Quando sono uscito dalla prigione un uomo del Niger mi ha condotto a casa sua per un giorno perché mi ha visto sofferente. Poi ha chiamato una persona che aveva una auto e mi ha portato vicino Tripoli, in un posto dove vi sono tanti Gambiani. Lì sono rimasto due mesi. Ho lavorato e venivo pagato.
Per il viaggio ho pagato 200 dinari. Non ricordo quanti eravamo sul barcone.
La traversata è durata 2 giorni.
*****
Sono partito dal Mali nel 2013 per andare in Algeria, Libia e poi Italia. Per pagarmi il viaggio ho lavorato come meccanico a Mali e in Algeria, mentre in Libia ho svolto attività di commerciante.
Mio padre faceva il commerciante e mia madre è casalinga. Mio padre ha perso il lavoro a seguito della guerra.
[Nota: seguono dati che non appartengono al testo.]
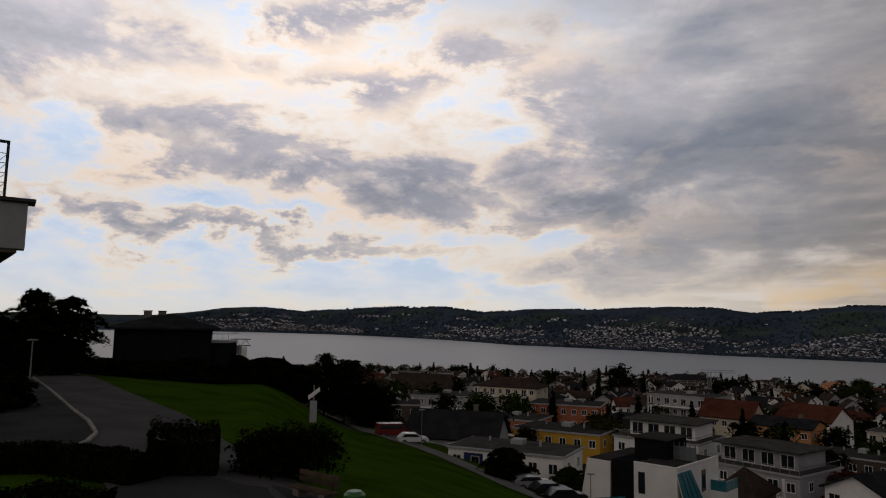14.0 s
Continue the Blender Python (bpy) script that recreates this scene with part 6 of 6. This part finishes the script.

Sono venuto in Italia per la guerra che è presente nel mio Paese.
Non sono mai andato a scuola mentre ero in Mali, perché per andare a scuola occorre pagare e chi è povero non può frequentare una scuola.
Non ho frequentato neanche la scuola coranica.
Tutti i lunedì parlo con i miei familiari grazie al mio tutore che mi fa chiamare col suo telefono.